[Sca-cooks] Bad Cooking at Feasts - was Re:  good taste
    Anne-Marie Rousseau 
    dailleurs at liripipe.com
       
    Mon May 22 14:33:11 PDT 2006
    
    
  
oh yeah, and speaking of "oops!"
I made a bunch of cretonnee of new peas from le menagier. yum! fresh peas, cooked 
in milk with saffron, ginger and a bit of parsley. pureed and thickened with 
breadcrumbs. one of my faves :).
we made it and stored it in our big pots, and then heated it up in same.
all of the batches tasted like tinfoil. apparently the aluminium pots reacted with 
the pea soup. Which I dont get. I mean, if it was acidic, or really basic? sure. 

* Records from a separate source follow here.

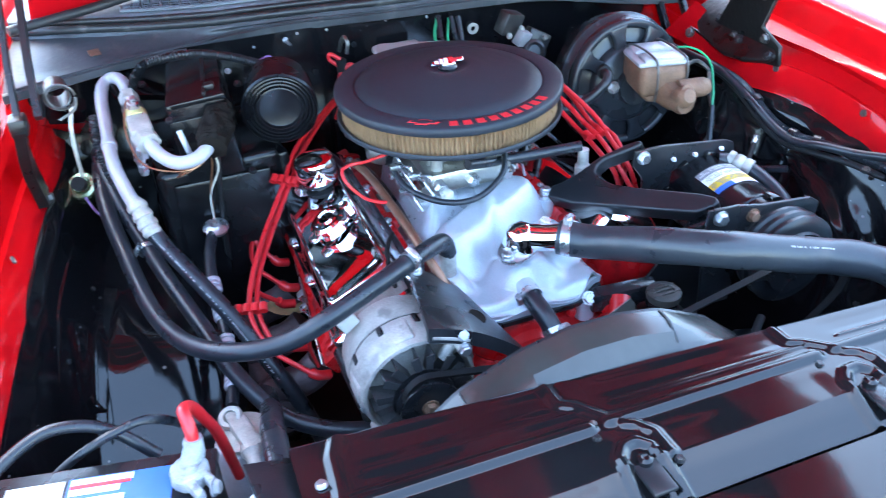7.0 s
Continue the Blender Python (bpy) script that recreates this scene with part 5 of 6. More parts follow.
def brakes():
    t = thing("brake_booster", "gloss black round brake booster on the firewall", "brake booster", (0.40, 0.16, 0.86))
    d = V(0.02, -1, 0.12)
    m = aim((0.398, 0.125, 0.862), d)
    prof = [(0, -0.09), (0.10, -0.085), (0.118, -0.06), (0.121, -0.03), (0.126, -0.026), (0.126, -0.016), (0.121, -0.012), (0.118, 0.002), (0.114, 0.002), (0.105, 0.003), (0.075, 0.004), (0.058, 0.016), (0.050, 0.024), (0.035, 0.030), (0.033, 0.045), (0, 0.045)]
    part("shell", lathe(prof, m, 72), BOOSTER, t, angle=50)
    part("rim", lathe([(0.119, -0.002), (0.119, 0.010), (0.117, 0.0165), (0.112, 0.0180), (0.105, 0.0160), (0.101, 0.008)], m, 72), BOOSTER, t, angle=60)
    part("centre", lathe([(0.076, 0.006), (0.072, 0.0175), (0.066, 0.021), (0.050, 0.0255), (0.034, 0.031), (0, 0.031)], m, 60), BOOSTER, t, angle=60)
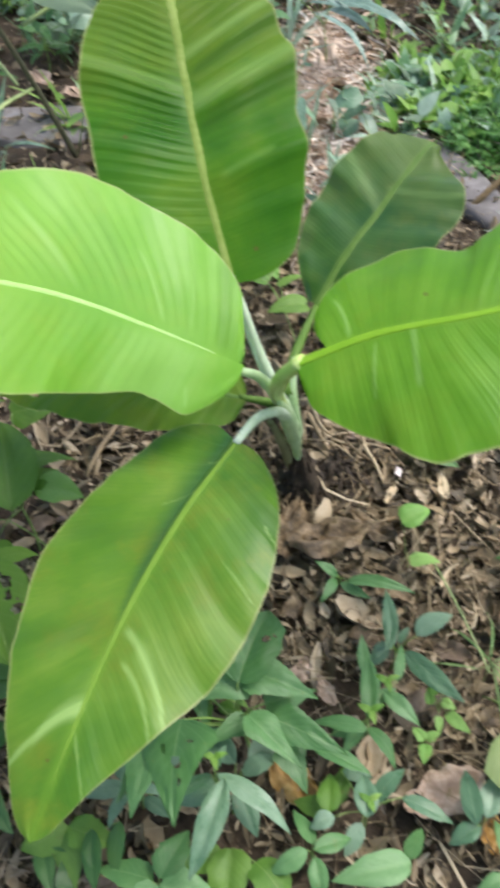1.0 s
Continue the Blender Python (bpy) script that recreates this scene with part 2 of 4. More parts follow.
# The deep green stripe also paints shade into the trough beside the midrib.
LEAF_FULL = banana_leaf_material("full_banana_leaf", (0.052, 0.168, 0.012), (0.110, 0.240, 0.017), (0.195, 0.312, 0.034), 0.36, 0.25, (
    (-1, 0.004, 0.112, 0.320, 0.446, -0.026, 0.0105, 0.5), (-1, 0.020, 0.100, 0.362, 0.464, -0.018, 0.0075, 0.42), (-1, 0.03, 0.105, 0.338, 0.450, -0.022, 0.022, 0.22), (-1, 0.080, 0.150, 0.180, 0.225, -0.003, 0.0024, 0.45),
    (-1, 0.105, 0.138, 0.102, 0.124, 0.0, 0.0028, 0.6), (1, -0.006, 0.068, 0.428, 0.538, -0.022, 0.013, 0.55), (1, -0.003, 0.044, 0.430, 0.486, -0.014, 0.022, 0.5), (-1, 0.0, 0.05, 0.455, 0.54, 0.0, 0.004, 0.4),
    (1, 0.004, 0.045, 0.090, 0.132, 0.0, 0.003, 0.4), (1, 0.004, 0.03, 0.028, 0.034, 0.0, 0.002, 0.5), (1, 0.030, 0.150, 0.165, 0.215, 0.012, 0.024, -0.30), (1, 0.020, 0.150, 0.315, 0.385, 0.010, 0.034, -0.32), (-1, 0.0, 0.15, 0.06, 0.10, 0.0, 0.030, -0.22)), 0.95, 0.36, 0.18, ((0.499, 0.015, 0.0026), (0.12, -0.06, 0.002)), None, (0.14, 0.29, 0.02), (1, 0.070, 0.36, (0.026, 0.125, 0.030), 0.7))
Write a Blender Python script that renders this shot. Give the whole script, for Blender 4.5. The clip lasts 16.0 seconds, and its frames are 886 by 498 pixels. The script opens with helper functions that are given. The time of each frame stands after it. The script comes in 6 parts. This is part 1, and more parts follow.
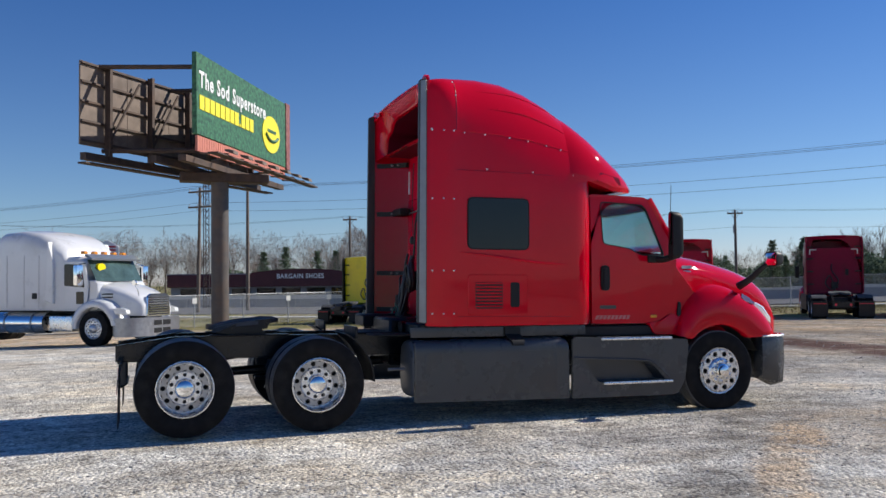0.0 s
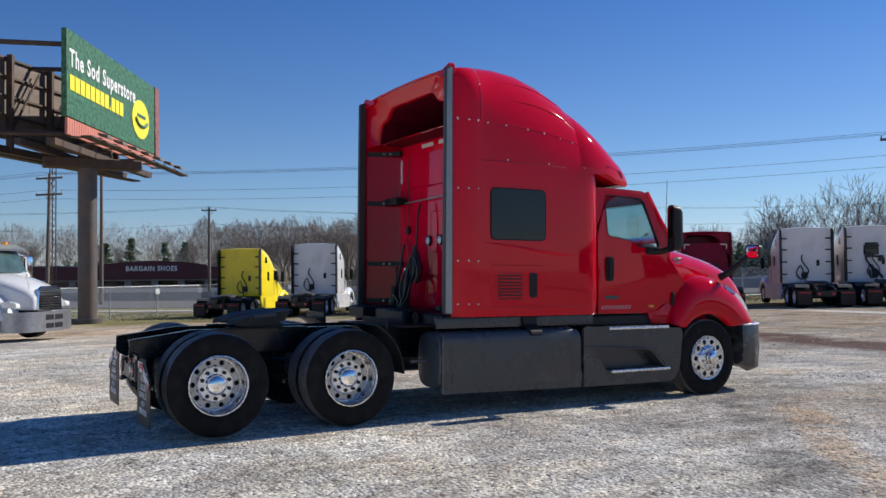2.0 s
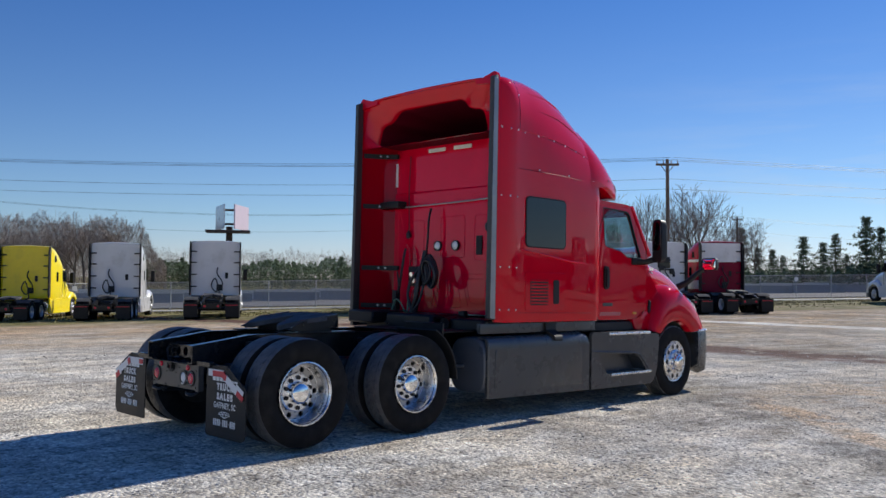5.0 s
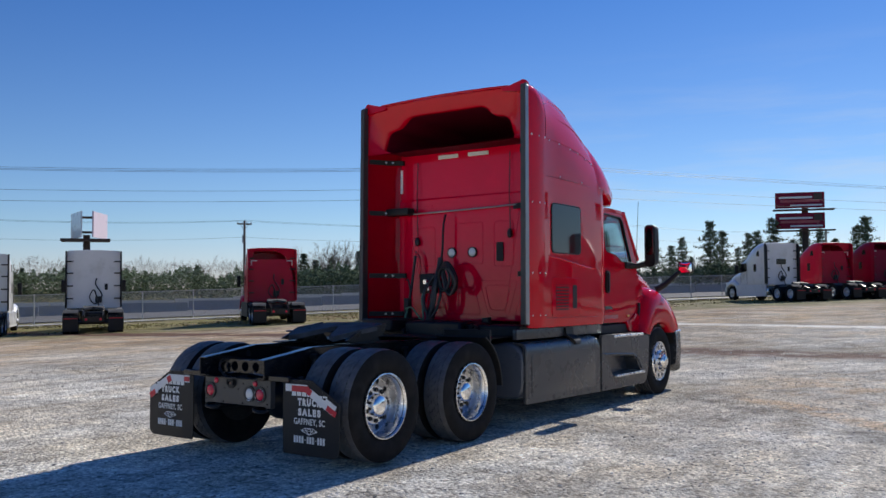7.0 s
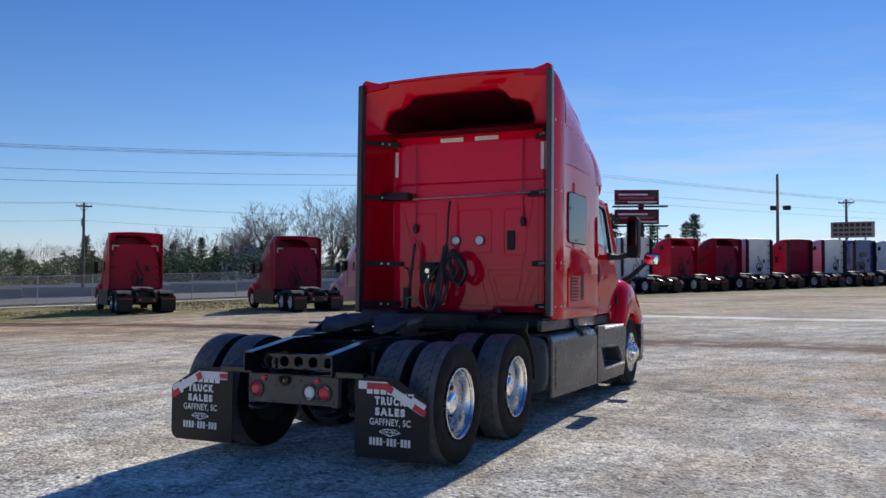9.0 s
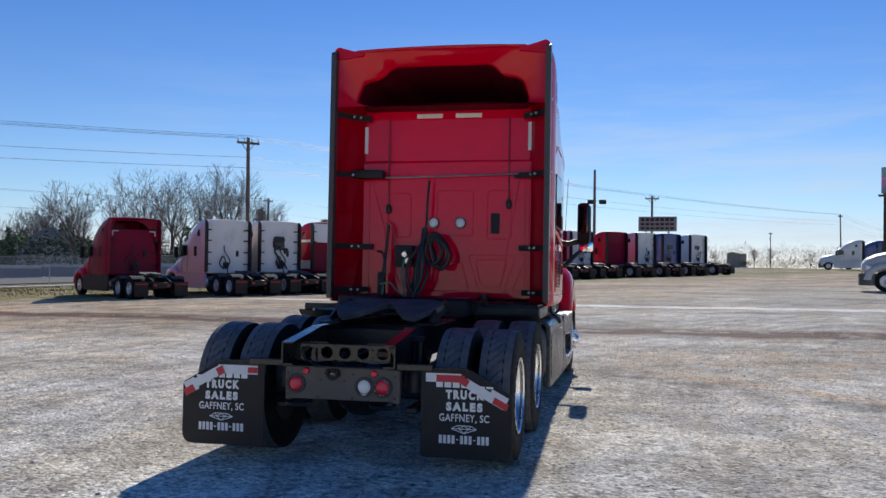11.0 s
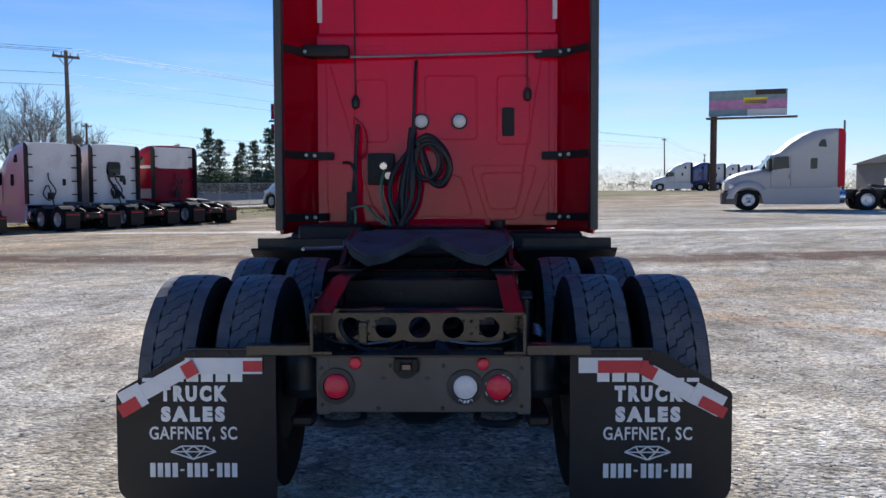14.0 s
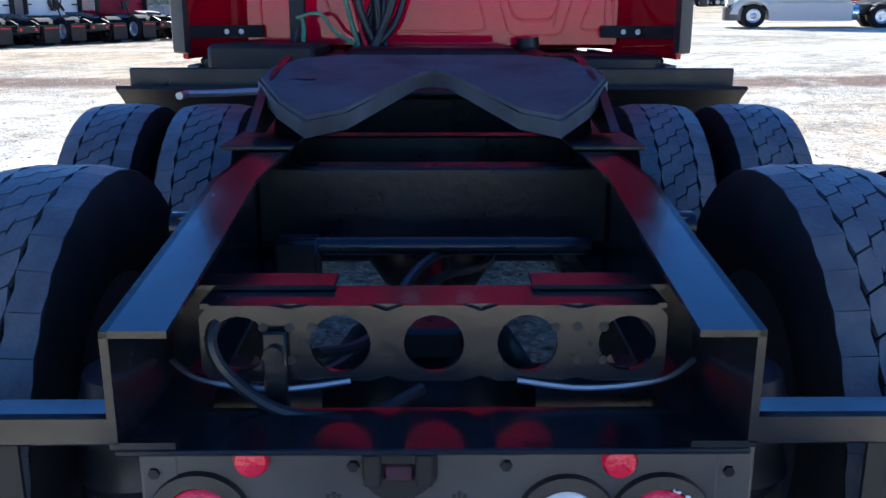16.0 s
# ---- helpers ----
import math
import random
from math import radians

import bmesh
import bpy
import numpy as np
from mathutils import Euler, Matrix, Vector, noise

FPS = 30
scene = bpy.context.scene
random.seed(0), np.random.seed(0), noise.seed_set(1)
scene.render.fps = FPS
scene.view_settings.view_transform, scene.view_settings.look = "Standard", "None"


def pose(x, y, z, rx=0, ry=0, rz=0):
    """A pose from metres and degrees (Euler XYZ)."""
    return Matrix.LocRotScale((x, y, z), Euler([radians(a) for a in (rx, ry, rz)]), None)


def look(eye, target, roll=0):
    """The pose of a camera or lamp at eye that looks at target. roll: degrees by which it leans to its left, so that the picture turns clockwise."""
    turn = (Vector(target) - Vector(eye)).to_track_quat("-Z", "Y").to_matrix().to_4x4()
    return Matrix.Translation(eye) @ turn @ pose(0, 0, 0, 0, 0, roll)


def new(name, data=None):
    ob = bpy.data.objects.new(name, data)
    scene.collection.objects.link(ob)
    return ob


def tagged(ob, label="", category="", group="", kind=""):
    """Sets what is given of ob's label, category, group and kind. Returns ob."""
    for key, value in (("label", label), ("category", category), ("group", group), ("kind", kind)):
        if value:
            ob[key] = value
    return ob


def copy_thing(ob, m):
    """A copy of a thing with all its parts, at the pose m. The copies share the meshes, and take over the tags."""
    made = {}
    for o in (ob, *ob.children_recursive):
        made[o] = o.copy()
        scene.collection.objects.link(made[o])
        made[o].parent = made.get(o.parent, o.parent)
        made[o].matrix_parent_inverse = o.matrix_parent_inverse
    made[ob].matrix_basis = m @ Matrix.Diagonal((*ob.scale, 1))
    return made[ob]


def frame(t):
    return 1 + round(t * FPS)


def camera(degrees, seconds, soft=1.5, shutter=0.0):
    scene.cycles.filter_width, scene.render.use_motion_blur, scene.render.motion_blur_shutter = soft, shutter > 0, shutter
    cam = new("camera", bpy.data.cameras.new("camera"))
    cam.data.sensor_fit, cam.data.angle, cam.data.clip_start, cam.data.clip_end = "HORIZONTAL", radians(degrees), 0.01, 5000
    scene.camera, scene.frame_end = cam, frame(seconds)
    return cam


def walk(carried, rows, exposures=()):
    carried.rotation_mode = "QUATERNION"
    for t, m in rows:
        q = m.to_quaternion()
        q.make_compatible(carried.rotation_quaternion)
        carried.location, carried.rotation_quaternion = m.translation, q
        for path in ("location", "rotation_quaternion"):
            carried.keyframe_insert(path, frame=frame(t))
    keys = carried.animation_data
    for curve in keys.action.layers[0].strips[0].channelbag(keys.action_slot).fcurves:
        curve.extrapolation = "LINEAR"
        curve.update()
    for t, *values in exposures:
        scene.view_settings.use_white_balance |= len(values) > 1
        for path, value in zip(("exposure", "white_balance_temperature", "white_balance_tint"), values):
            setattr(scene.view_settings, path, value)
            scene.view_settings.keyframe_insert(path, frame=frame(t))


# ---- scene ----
cam = camera(53.8, 16.0)
PATH = [
    (0, (-0.802, -0.123, 1.615), (-0.129, 1.759, 1.689), -0.7),
    (0.5, (-1.287, 0.074, 1.598), (-0.534, 1.925, 1.674), -0.9),
    (1, (-1.721, 0.325, 1.579), (-0.886, 2.141, 1.652), -1.1),
    (1.5, (-2.174, 0.586, 1.585), (-1.259, 2.364, 1.649), -0.9),
    (2, (-2.65, 0.835, 1.603), (-1.655, 2.569, 1.658), -0.6),
    (2.5, (-3.058, 1.174, 1.608), (-1.99, 2.864, 1.658), -0.2),
    (3, (-3.537, 1.441, 1.597), (-2.397, 3.083, 1.649), 0.0),
    (3.5, (-3.978, 1.72, 1.593), (-2.766, 3.31, 1.648), 0.2),
    (4, (-4.422, 2.048, 1.575), (-3.138, 3.581, 1.636), 0.5),
    (6.5, (-6.329, 4.127, 1.642), (-4.715, 5.305, 1.719), -0.3),
    (7, (-6.586, 4.518, 1.61), (-4.936, 5.645, 1.692), -0.5),
    (7.5, (-6.795, 4.968, 1.614), (-5.105, 6.034, 1.688), -0.6),
    (8, (-6.956, 5.484, 1.607), (-5.221, 6.477, 1.674), -0.7),
    (8.5, (-7.139, 6.054, 1.611), (-5.354, 6.954, 1.674), -0.4),
    (11, (-7.21, 8.765, 1.545), (-5.246, 9.146, 1.579), 0.8),
    (11.5, (-6.946, 9.256, 1.506), (-4.966, 9.534, 1.532), -0.0),
    (12, (-6.748, 9.693, 1.514), (-4.758, 9.885, 1.516), -0.0),
    (12.5, (-6.327, 10.094, 1.518), (-4.331, 10.209, 1.499), -0.2),
    (13, (-5.785, 10.366, 1.507), (-3.787, 10.431, 1.464), -0.2),
    (13.5, (-5.168, 10.577, 1.483), (-3.17, 10.601, 1.404), -0.2),
    (14, (-4.515, 10.668, 1.434), (-2.519, 10.665, 1.304), -0.2),
    (14.5, (-3.836, 10.78, 1.393), (-1.846, 10.747, 1.198), -0.3),
    (15, (-3.185, 10.779, 1.366), (-1.204, 10.722, 1.092), -0.3),
    (15.5, (-2.583, 10.752, 1.356), (-0.619, 10.693, 0.983), -0.2),
    (16, (-2.045, 10.788, 1.354), (-0.118, 10.731, 0.82), 0.1),
]
walk(cam, [(t, look(eye, target, roll)) for t, eye, target, roll in PATH],
     [(0, 0.0, 6500, 10), (13.5, 0.10, 6500, 10), (14, 0.25, 6480, 10), (14.5, 0.48, 6440, 9), (15, 0.72, 6380, 8), (15.5, 1.08, 6300, 6), (16, 1.55, 6200, 5)])

# ---- light ----
SUN_ELEV, SUN_AZ = 34.5, 1.0   # degrees; azimuth from +x towards +y
sun = new("sun", bpy.data.lights.new("sun", "SUN"))
sun.data.energy, sun.data.angle, sun.data.color = 5.6, radians(0.53), (1.0, 0.95, 0.87)
_d = Vector((math.cos(radians(SUN_ELEV)) * math.cos(radians(SUN_AZ)), math.cos(radians(SUN_ELEV)) * math.sin(radians(SUN_AZ)), math.sin(radians(SUN_ELEV))))
sun.matrix_world = look(_d * 60, (0, 0, 0))

world = bpy.data.worlds.new("world")
scene.world = world
world.use_nodes = True
_nt = world.node_tree
_bg = _nt.nodes["Background"]
_sky = _nt.nodes.new("ShaderNodeTexSky")
_sky.sky_type, _sky.sun_disc = "NISHITA", False
_sky.sun_elevation, _sky.sun_rotation = radians(SUN_ELEV), radians(90 - SUN_AZ)
_sky.air_density, _sky.dust_density, _sky.ozone_density, _sky.altitude = 1.0, 0.1, 2.2, 800
_hs = _nt.nodes.new("ShaderNodeMixRGB")   # a deeper, slightly violet winter blue
_hs.blend_type = "MULTIPLY"
_hs.inputs["Fac"].default_value = 1.0
_el = _nt.nodes.new("ShaderNodeValToRGB")   # paler and greener towards the horizon
_el.color_ramp.elements[0].position, _el.color_ramp.elements[1].position = 0.07, 0.40
_e0 = _el.color_ramp.elements.new(0.0)
_e0.color = (0.84, 0.87, 1.20, 1)
_el.color_ramp.elements[1].color, _el.color_ramp.elements[2].color = (0.72, 0.88, 1.12, 1), (0.26, 0.62, 1.16, 1)
_nt.links.new(_sky.outputs[0], _hs.inputs["Color1"])
# thin high cloud low over the horizon, towards the sun
_tc = _nt.nodes.new("ShaderNodeTexCoord")
_mp = _nt.nodes.new("ShaderNodeMapping")
_mp.inputs["Scale"].default_value = (1.6, 1.6, 14.0)
_mp.inputs["Rotation"].default_value = (0, 0.05, 0.4)
_cn = _nt.nodes.new("ShaderNodeTexNoise")
_cn.inputs["Scale"].default_value, _cn.inputs["Detail"].default_value, _cn.inputs["Roughness"].default_value = 2.2, 9, 0.62
_cr = _nt.nodes.new("ShaderNodeValToRGB")
_cr.color_ramp.elements[0].position, _cr.color_ramp.elements[1].position = 0.47, 0.85
_sx = _nt.nodes.new("ShaderNodeSeparateXYZ")
_nt.links.new(_sx.outputs[2], _el.inputs["Fac"])
_nt.links.new(_el.outputs[0], _hs.inputs["Color2"])
_band = _nt.nodes.new("ShaderNodeMapRange")
_band.inputs["From Min"].default_value, _band.inputs["From Max"].default_value = 0.27, 0.04
_side = _nt.nodes.new("ShaderNodeMapRange")
_side.inputs["From Min"].default_value, _side.inputs["From Max"].default_value = 0.80, 1.0
_m1, _m2 = _nt.nodes.new("ShaderNodeMath"), _nt.nodes.new("ShaderNodeMath")
_m1.operation = _m2.operation = "MULTIPLY"
_mix = _nt.nodes.new("ShaderNodeMixRGB")
_mix.inputs["Color2"].default_value = (7.2, 7.8, 8.4, 1)
for _a, _b in ((_tc.outputs["Generated"], _mp.inputs["Vector"]), (_mp.outputs[0], _cn.inputs["Vector"]), (_cn.outputs["Fac"], _cr.inputs["Fac"]),
               (_tc.outputs["Generated"], _sx.inputs[0]), (_sx.outputs[2], _band.inputs["Value"]), (_sx.outputs[0], _side.inputs["Value"]),
               (_band.outputs[0], _m1.inputs[0]), (_side.outputs[0], _m1.inputs[1]), (_m1.outputs[0], _m2.inputs[0]), (_cr.outputs["Color"], _m2.inputs[1]),
               (_m2.outputs[0], _mix.inputs["Fac"]), (_hs.outputs[0], _mix.inputs["Color1"]), (_mix.outputs[0], _bg.inputs[0])):
    _nt.links.new(_a, _b)
_bg.inputs[1].default_value = 0.086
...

but peas in milk? it doesnt get any more neutral pH than that!
I was very very sad. did I mention how yummy the stuff is?. we didnt serve it 
(well, we started to but pulled it back when the baroness came up to me and 
whispered..."there's something funny...") and I cried as I dumped it in the trash :(
interestingly, of the people who got some, 1/2 thought it was inedible. the other 
1/2 was in two camps...those who didnt mind the tin foil taste (ugh) and a group of 
folks who couldnt taste it at all. 
to this day I dont use aluminium pots or pans for anything but boiling water for 
dishes and maybe baking chicken in no sauce. maybe.